September 20, 2007 at 7:54 pm
you missed the one that aspartame started as a bug killer:
http://www.snopes.com/humor/iftrue/antpoison.asp
Of course, I would know that one :D
September 20, 2007 at 8:27 pm
” Aspertame is neuropoison.”
Wow.
October 1, 2007 at 10:51 am
It’s amazing how much science people don’t know, sin’t it?
“Weight is still primarily about calories in vs. calories burned, and nothing can change that.”
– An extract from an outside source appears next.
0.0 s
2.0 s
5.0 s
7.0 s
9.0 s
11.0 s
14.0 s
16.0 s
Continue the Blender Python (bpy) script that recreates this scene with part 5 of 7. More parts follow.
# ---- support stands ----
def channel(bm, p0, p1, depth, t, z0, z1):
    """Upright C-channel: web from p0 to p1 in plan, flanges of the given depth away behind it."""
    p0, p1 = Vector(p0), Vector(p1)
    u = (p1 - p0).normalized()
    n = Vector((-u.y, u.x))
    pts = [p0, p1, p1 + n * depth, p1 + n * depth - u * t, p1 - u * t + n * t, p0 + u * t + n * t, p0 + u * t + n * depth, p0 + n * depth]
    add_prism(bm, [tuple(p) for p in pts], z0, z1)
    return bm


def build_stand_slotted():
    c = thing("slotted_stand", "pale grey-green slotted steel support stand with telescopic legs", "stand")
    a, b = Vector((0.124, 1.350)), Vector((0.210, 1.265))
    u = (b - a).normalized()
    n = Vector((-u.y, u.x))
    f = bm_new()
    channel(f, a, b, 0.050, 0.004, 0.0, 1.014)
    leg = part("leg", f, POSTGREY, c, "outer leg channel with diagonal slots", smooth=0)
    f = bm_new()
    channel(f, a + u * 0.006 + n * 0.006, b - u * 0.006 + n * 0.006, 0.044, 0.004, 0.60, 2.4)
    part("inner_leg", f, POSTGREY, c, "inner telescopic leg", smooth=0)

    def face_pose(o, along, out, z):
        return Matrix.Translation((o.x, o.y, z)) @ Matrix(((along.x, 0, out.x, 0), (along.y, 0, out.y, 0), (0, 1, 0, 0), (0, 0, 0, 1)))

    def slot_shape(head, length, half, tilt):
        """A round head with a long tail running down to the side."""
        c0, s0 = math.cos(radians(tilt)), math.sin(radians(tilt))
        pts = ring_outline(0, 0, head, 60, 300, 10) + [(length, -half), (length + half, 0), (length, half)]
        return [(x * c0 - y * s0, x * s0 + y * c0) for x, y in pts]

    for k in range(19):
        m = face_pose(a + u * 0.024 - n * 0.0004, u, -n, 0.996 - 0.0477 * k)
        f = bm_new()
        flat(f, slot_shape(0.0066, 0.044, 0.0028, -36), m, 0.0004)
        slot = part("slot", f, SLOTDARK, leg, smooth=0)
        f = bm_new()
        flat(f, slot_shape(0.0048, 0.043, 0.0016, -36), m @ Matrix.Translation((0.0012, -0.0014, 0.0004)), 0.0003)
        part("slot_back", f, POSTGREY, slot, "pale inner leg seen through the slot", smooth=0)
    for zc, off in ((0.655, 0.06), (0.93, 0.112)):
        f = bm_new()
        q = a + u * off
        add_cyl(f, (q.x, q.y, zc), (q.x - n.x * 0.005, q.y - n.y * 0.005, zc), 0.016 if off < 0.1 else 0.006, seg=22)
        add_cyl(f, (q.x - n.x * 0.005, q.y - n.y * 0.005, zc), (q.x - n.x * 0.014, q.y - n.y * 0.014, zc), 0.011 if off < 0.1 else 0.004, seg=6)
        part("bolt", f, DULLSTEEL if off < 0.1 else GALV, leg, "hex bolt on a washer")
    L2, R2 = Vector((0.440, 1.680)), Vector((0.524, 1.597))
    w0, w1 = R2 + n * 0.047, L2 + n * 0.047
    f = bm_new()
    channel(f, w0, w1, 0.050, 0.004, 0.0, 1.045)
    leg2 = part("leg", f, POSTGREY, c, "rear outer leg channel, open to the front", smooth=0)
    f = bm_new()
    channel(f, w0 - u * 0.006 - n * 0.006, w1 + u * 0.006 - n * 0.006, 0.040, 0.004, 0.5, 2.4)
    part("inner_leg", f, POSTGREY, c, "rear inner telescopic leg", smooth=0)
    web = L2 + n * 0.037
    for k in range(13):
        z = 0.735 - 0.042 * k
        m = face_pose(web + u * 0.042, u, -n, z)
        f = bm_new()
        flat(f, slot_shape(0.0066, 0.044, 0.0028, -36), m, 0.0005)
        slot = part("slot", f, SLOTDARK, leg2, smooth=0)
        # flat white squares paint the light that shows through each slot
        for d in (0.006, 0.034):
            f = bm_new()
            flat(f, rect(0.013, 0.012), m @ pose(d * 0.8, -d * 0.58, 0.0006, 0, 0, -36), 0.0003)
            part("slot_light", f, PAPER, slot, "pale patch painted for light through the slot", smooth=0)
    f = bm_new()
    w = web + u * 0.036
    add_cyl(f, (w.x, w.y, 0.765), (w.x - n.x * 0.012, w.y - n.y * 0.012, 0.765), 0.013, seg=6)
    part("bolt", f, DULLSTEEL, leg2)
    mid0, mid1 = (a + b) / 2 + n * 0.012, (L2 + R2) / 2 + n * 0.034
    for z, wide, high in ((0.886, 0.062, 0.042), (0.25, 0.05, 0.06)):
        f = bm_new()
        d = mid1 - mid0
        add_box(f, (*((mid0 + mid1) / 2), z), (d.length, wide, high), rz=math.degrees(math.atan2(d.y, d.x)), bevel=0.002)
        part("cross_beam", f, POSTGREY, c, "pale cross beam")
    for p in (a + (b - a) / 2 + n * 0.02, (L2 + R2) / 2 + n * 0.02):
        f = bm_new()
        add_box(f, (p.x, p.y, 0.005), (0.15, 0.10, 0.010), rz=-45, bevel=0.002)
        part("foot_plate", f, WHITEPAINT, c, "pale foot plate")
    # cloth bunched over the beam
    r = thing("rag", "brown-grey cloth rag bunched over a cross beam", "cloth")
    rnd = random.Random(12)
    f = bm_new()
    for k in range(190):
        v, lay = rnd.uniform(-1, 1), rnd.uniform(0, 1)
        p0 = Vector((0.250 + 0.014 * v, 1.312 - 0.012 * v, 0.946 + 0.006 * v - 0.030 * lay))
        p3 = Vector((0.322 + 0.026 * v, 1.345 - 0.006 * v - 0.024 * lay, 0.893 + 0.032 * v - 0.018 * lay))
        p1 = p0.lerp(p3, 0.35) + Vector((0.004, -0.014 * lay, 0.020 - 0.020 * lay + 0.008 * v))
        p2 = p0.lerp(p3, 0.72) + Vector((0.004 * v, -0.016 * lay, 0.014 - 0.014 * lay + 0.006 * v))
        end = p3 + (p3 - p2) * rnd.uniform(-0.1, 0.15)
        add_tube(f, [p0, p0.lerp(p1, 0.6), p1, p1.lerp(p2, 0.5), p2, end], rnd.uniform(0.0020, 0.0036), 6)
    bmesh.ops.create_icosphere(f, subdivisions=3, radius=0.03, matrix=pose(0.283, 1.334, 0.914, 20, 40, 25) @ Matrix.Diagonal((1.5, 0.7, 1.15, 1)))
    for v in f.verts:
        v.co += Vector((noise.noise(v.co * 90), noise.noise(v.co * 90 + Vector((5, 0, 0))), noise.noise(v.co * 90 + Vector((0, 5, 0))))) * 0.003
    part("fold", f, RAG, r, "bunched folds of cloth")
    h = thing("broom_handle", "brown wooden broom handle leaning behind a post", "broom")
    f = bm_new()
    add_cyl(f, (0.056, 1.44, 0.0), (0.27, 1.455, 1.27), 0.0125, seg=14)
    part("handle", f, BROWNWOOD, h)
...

Actually, no, it isn’t, and it never has been, although that simple model seems like it should work. For a good general overview, try Gina Kolata’s Rethinking Thin
October 1, 2007 at 12:41 pm
I disagree: weight really IS still about calories eaten vs. burned. There are lots of complications insofar as you try to apply that model to dieting and staying on a particular diet, yes, and that’s primarily what Rethinking Thin shows, but it is still true that you cannot keep on weight if you burn more than you eat, and you cannot gain weight unless you eat more than you burn. It’s just not physically possible. The reason “eat less, exercise more” doesn’t work for most people is that they can’t actually do it, or they go overboard too fast, and send their bodies into metabolic shutdown. Anyone that tries to lose lots of weight fast, especially by dieting, is almost certainly dooming themselves to failure and misery.
By and large, my experience is that dieting, by which I mean fad dieting, is a complete waste of time. Only exercise can make a real difference, and only a serious amount of exercise can help: making a truly serious commitment to some extended physical activity as part of your life. You just cannot tell your body that you want to lose weight by changing the amount of food you eat (though in general, it’s good to eat reasonably and healthy for other health reasons), because it resists that directly as part of its metabolic strategy.
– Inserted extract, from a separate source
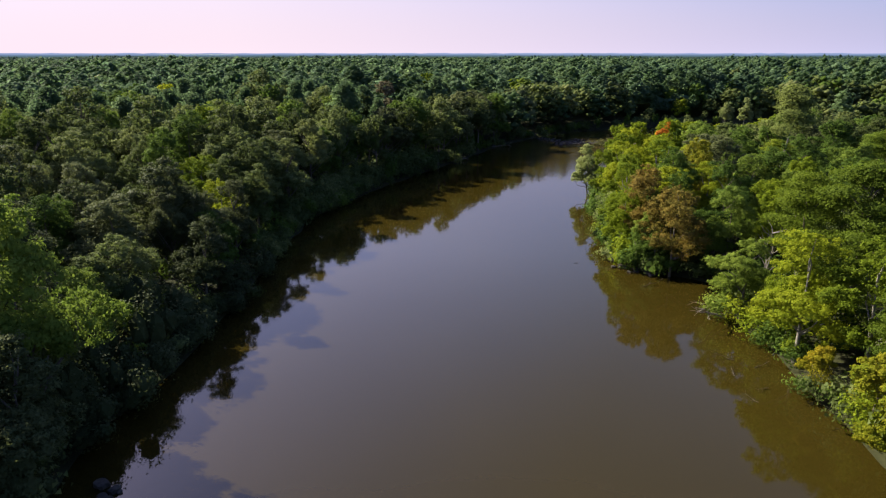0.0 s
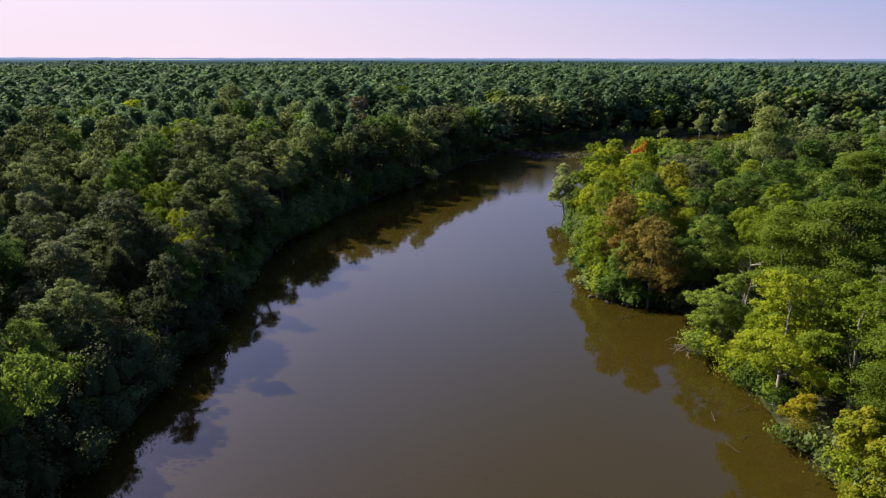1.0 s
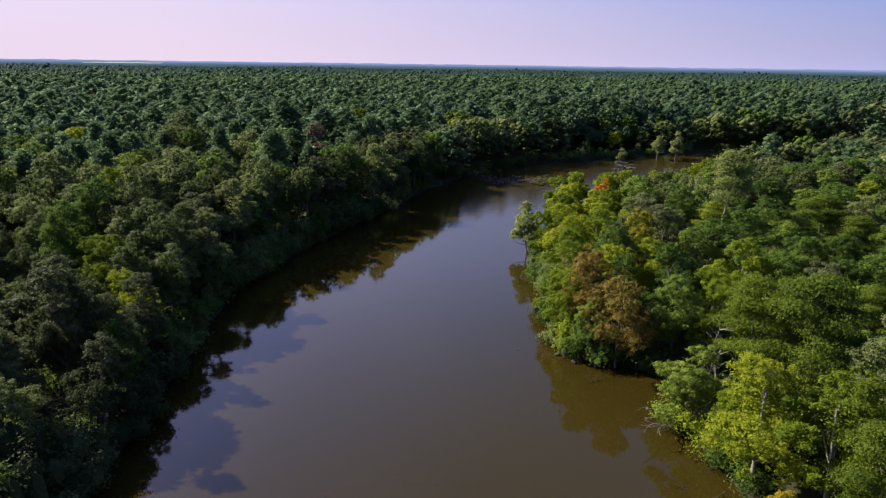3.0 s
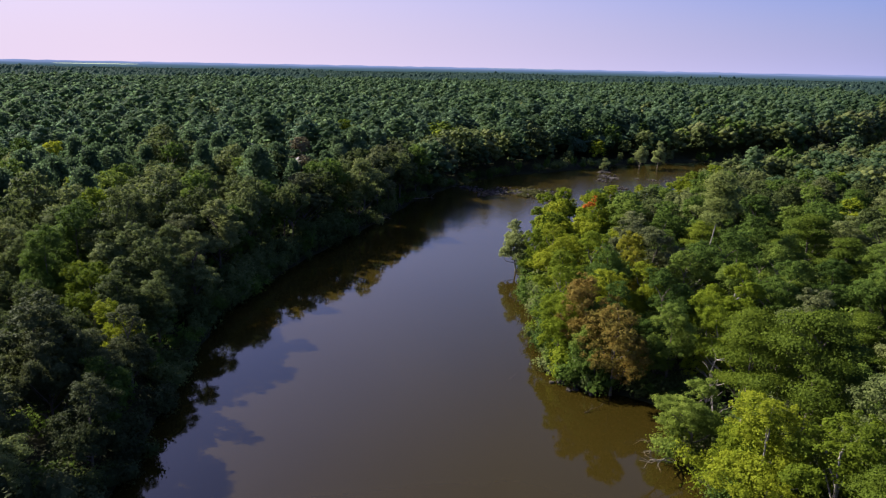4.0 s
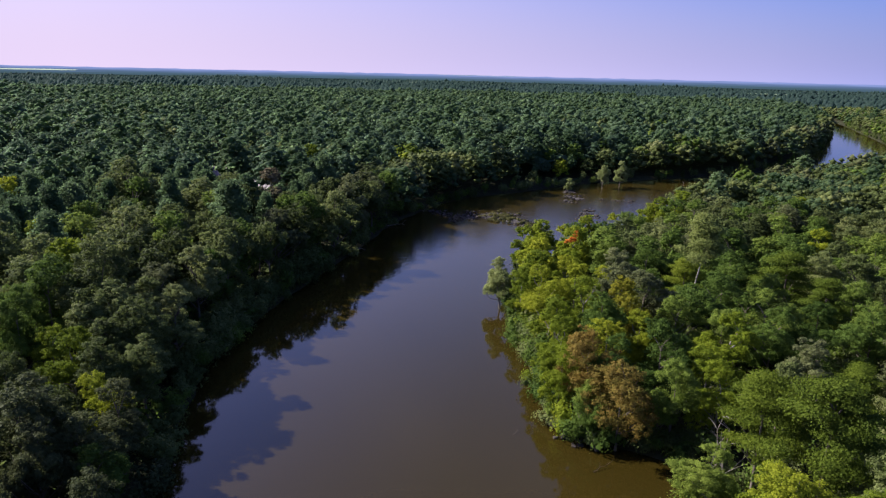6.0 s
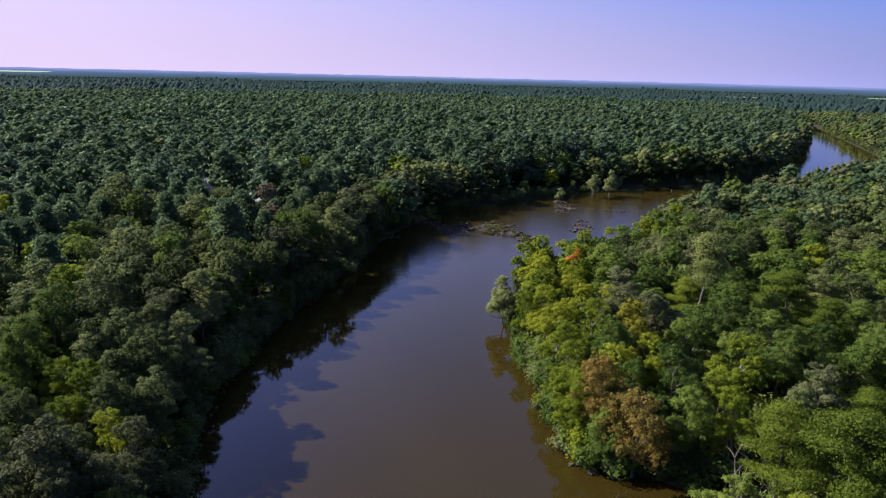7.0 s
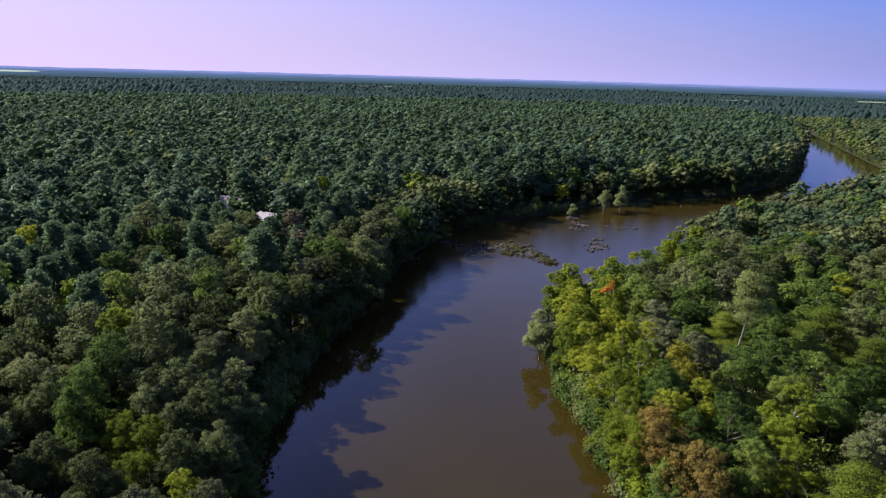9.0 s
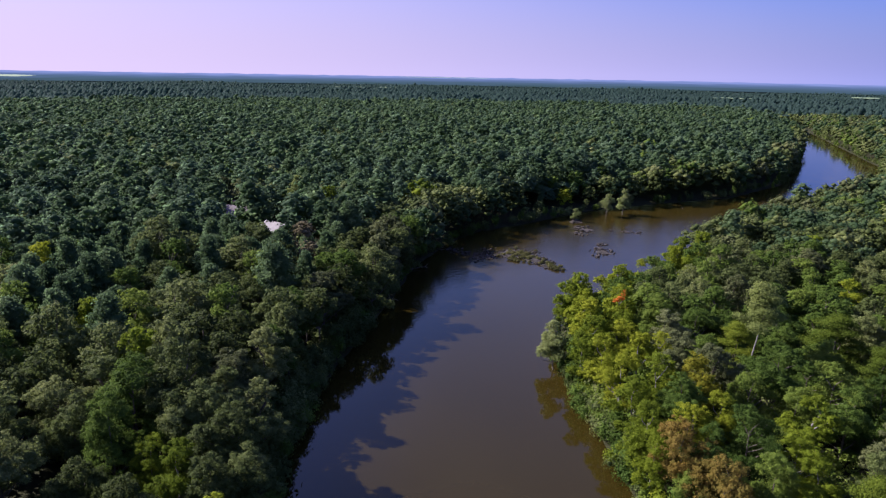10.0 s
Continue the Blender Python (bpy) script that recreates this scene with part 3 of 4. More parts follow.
def side_right(x, y):
    pts = lambda L: min(math.hypot(x - a, y - b) for a, b in L)
    dense = lambda L: [(a + (c - a) * k / 4, b + (d - b) * k / 4) for (a, b), (c, d) in zip(L, L[1:]) for k in range(4)]
    return pts(dense(RIGHT_BANK)) < pts(dense(LEFT_BANK))


def in_view(x, y):
    """Inside the wedge of land that the flight looks over."""
    a = math.degrees(math.atan2(x, y + 25))
    return -41 < a < 56


GRID = {}


def free(x, y, r):
    c = (int(x // 8), int(y // 8))
    for i in (-1, 0, 1):
        for j in (-1, 0, 1):
            for a, b, q in GRID.get((c[0] + i, c[1] + j), ()):
                if math.hypot(x - a, y - b) < (r + q) * 0.5 + 1.2:
                    return False
    return True


def claim(x, y, r):
    GRID.setdefault((int(x // 8), int(y // 8)), []).append((x, y, r))


PLACED += [(55.6, 111.5, 5.0), (39.6, 77.2, 3.0), (51.5, 72.5, 4.0)]        # an open hollow before the lone pine
for x, y, r in PLACED:
    claim(x, y, r * 1.1)

# ---------------------------------------------------------------- the wood within 210 m, tree by tree
pick = random.Random(11)
near_sites = []
for i in range(30000):
    x, y = pick.uniform(-130, 190), pick.uniform(18, 225)
    D = math.hypot(x, y - 10)
    if D < 205 and in_view(x, y):
        near_sites.append((x, y, D))
ds = shore([s[0] for s in near_sites], [s[1] for s in near_sites])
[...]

November 18, 2007 at 9:56 pm
[...] chemical ingredient just doesn’t matter, or that more of a good thing is always better. Not long ago, I complained that even if people don’t remember much from high-school chemistry, they should [...]
May 23, 2008 at 12:28 pm
Bad, you are clearly very intelligent, but I have a very hard time with the calories in/calories out equation. While what you are saying is technically correct it is not practically correct. People interpret it as you can not gain weight unless you eat more then everyone else. This is patently false. While your statement that “..it is still true that you cannot keep on weight if you burn more than you eat, and you cannot gain weight unless you eat more than you burn.” is true, we all burn calories differently, and there in lies the problem. We really don’t have a strong grasp on how to make a fat person permanently thin, or a thin person permanently fat.
May 23, 2008 at 1:31 pm
I don’t know what you mean by “everyone else” here. The only relevant person is yourself: whether your body burns more or less or about even of calories consumed. So I don’t see what’s patently false in that statement. Sure, people burn and intake calories at different rates. But the basic balance is the same.
Where it gets hard is when you take into account all the apparent things the body and mind do in response to various changes in things like changes in caloric intake, more exercise, and so on. There seems to be lots of evidence that there are all sorts of mental and physical triggers that can get thrown out of whack, and thus frustrate attempts to change one’s body: sometimes to the point of having counter-productive effects (like huge, unavoidable cravings that lead to binging six months down the road from rapid weight loss).